Rivaldo ocupava a função de diretor da divisão de homicídios da PC do RJ e, no dia anterior ao crime, foi empossado chefe da Polícia Civil do Estado, garantindo a impunidade essencial para os mandantes.

O subprocurador afirmou que, para a execução, os irmãos determinaram que Macalé contratasse Ronnie Lessa, o qual não possuía antecedentes criminais antes da morte de Marielle.

Então, Macalé apresentou o plano e propôs sociedade na área de milícia, a qual foi aceita por Ronnie. Além disso, major Ronald aceitou a incumbência de vigiar a rotina de Marielle e coletar informações úteis para a execução do crime.

Em 6 de março, uma semana antes do delito, Ronald acompanhou um deslocamento da vítima em agenda na Universidade Candido Mendes. Monitorando redes sociais, constatou que no dia 14 de março Marielle compareceria à Casa das Pretas para um evento.

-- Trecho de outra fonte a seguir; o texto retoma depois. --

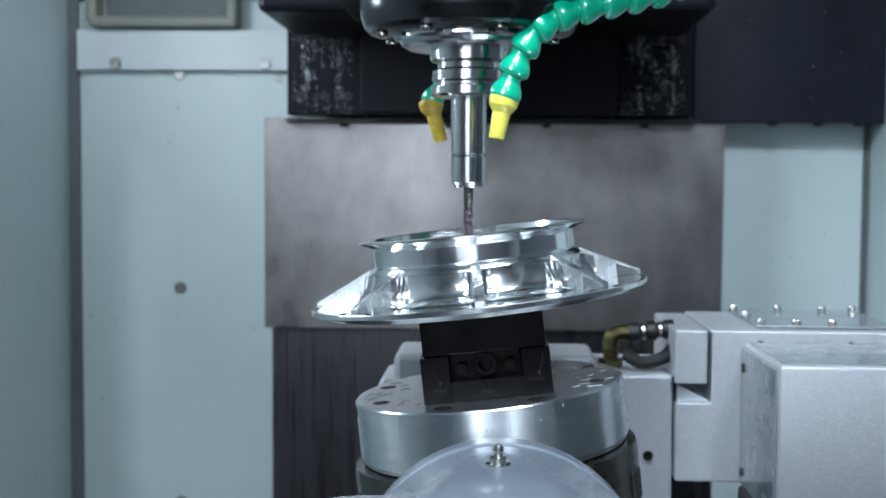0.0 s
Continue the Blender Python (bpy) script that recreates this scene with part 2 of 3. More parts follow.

Essa circunstância foi a janela de oportunidade para a execução do homicídio.

Assim, a procuradoria defendeu a existência da justa causa para o recebimento da denúncia, devido a indícios de atuação de uma organização criminosa hierarquicamente estruturada, com clara divisão de tarefas, na qual os irmãos Brazão ocupam os escalões superiores.